Remember NASA’s “Mars 2020” mission to go look for signs of life on the Red Planet? Well, NASA is currently testing its Mars 2020 rover and stacking up other related equipment and at its Jet Propulsion Laboratory in Pasadena, California in preparation for the mission. As the American space agency readies itself for a July 2020 launch, it’s inviting space fans (like you and me) to send in their names as it has done in the past with other uncrewed missions.
If you send in your name, NASA will etch it on microchips that the rover will take with it to Mars and give you an electronic boarding pass to Mars as a souvenir. Remember: the last date for name submissions is September 30. If you’re interested, head to this website to get started. “The opportunity to send your name to Mars comes with a souvenir boarding pass and "frequent flyer" points. This is part of a public engagement campaign to highlight missions involved with NASA's journey from the Moon to Mars,” writes NASA in its news release on the matter.
A sample souvenir boarding pass to Mars
Back at NASA’s Jet Propulsion Laboratory, the space agency says things are stacking up one by one. “One of our main jobs is to make sure the rover and all the hardware that is required to get the rover from here on Earth to the surface of Mars fits inside the payload fairing of an Atlas V rocket, which gives us about 15 feet [5 meters] of width to work with,” says David Gruel, an ALTO (assembly, test and launch operations) Manager for the Mars 2020 mission in a news release.
According to the news release, stacking ended after three weeks on April 3 and the spacecraft was transported to the laboratory’s Environmental Test Facility for acousting testing. In the test, the entire stack of equipment that’s loaded into the payload fairing is “bombarded with a thundering wall of sound designed to imitate the sound waves generated during launch.” Bolts are later checked for integrity and tightness. After that, the stack is put in a thermal vacuum chamber for a week to see how it behaves in flight-like conditions.

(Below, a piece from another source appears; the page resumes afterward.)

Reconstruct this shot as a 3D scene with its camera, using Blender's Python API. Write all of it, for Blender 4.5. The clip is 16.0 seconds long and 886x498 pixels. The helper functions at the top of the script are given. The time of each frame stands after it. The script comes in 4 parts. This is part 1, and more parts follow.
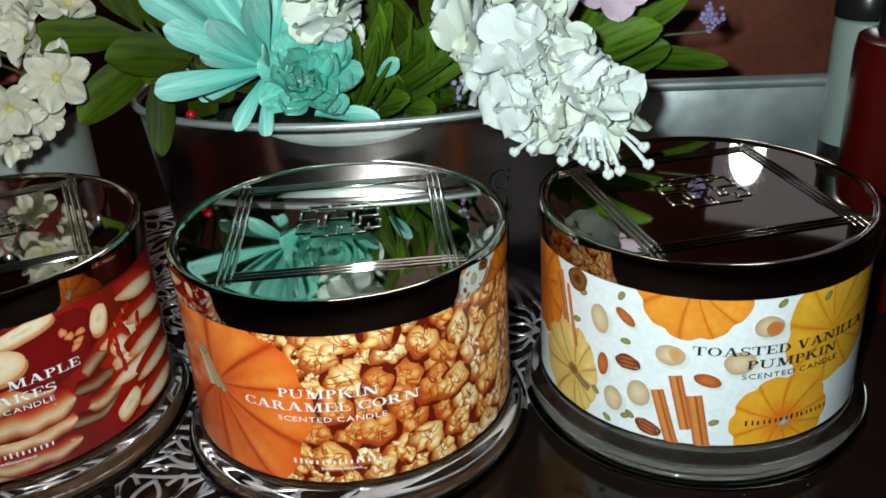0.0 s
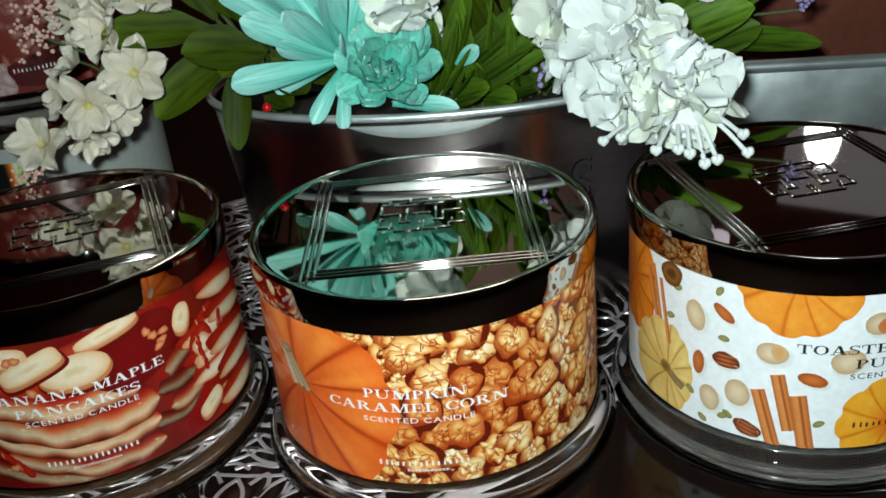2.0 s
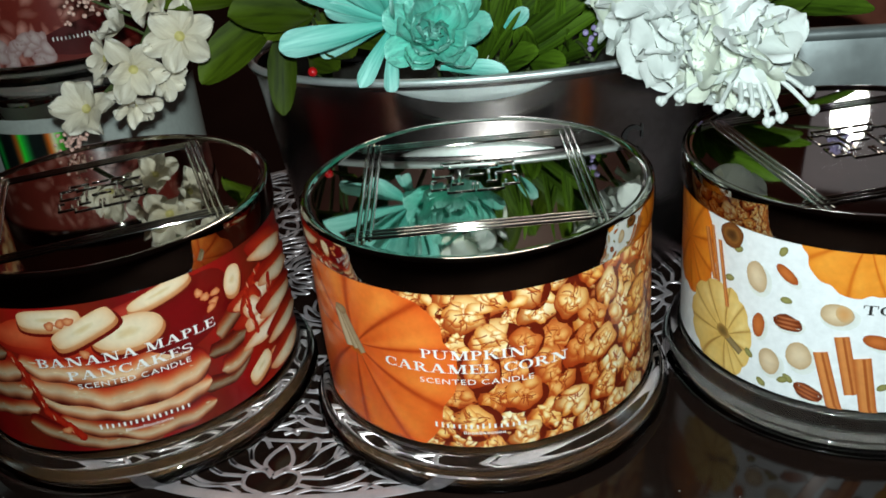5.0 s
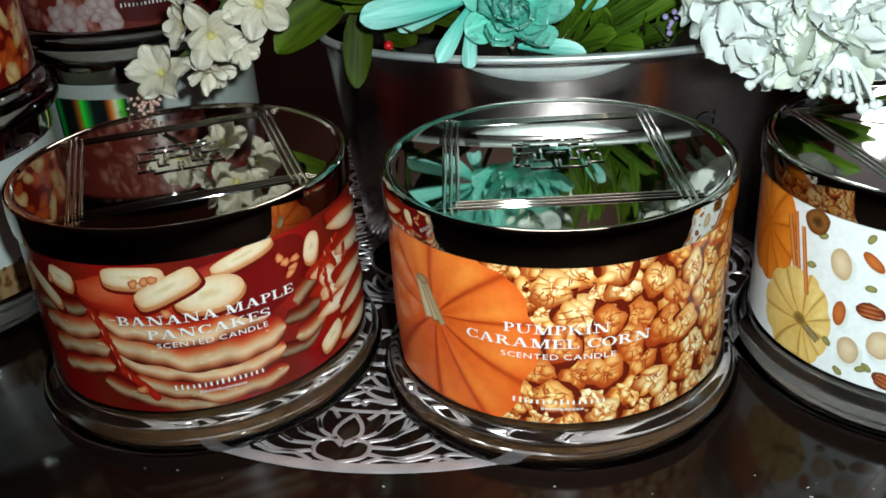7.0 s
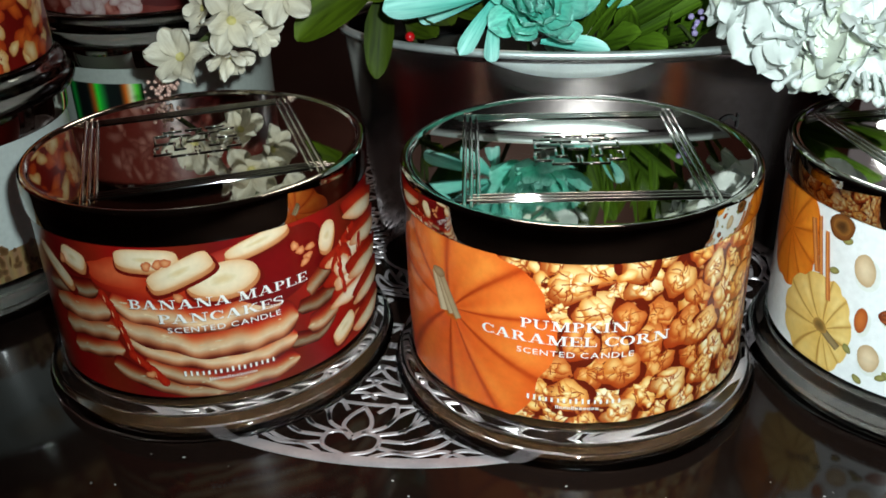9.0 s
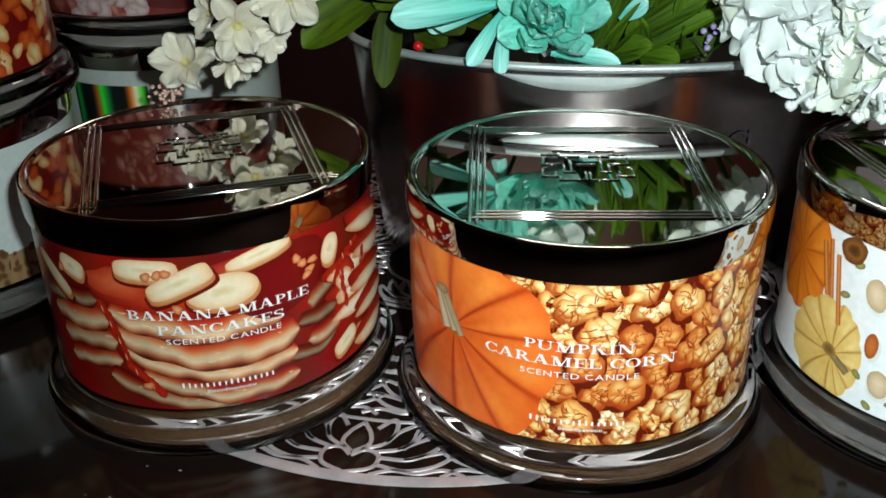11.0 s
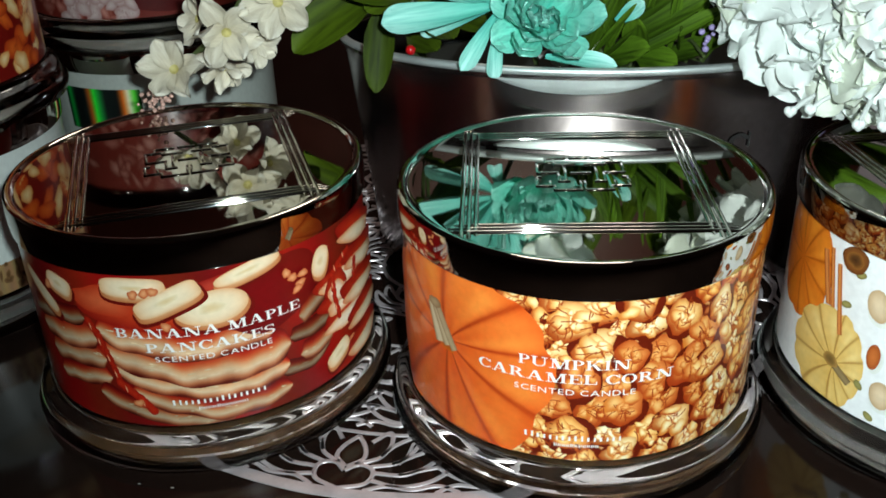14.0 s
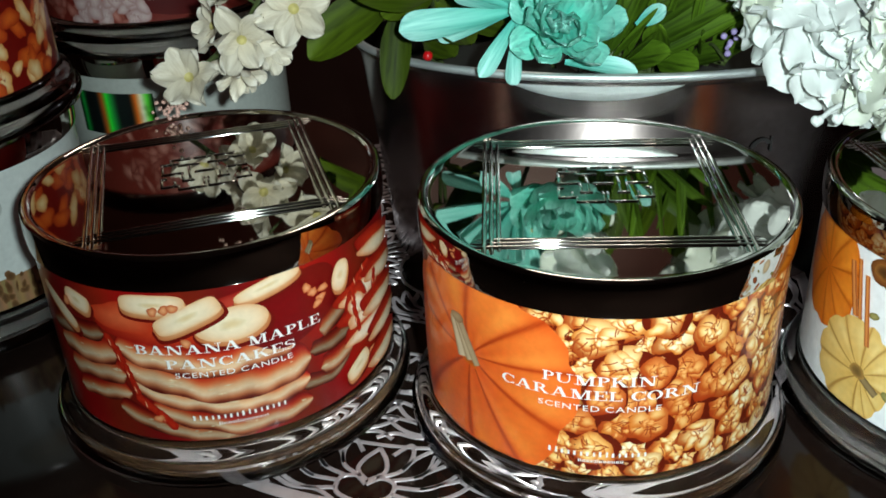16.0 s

When Mars 2020 lands on Martian surface next year, it will conduct geological assessments of its landing site on Mars (Jezero crater) to determine the habitability of the environment and look for signs of ancient Martian life. It will also assess natural resources and hazards for future crewed missions. The rover will also cache samples of Martian rock and soil in a sealed packet so they can be picked up and returned to Earth during a later Mars mission.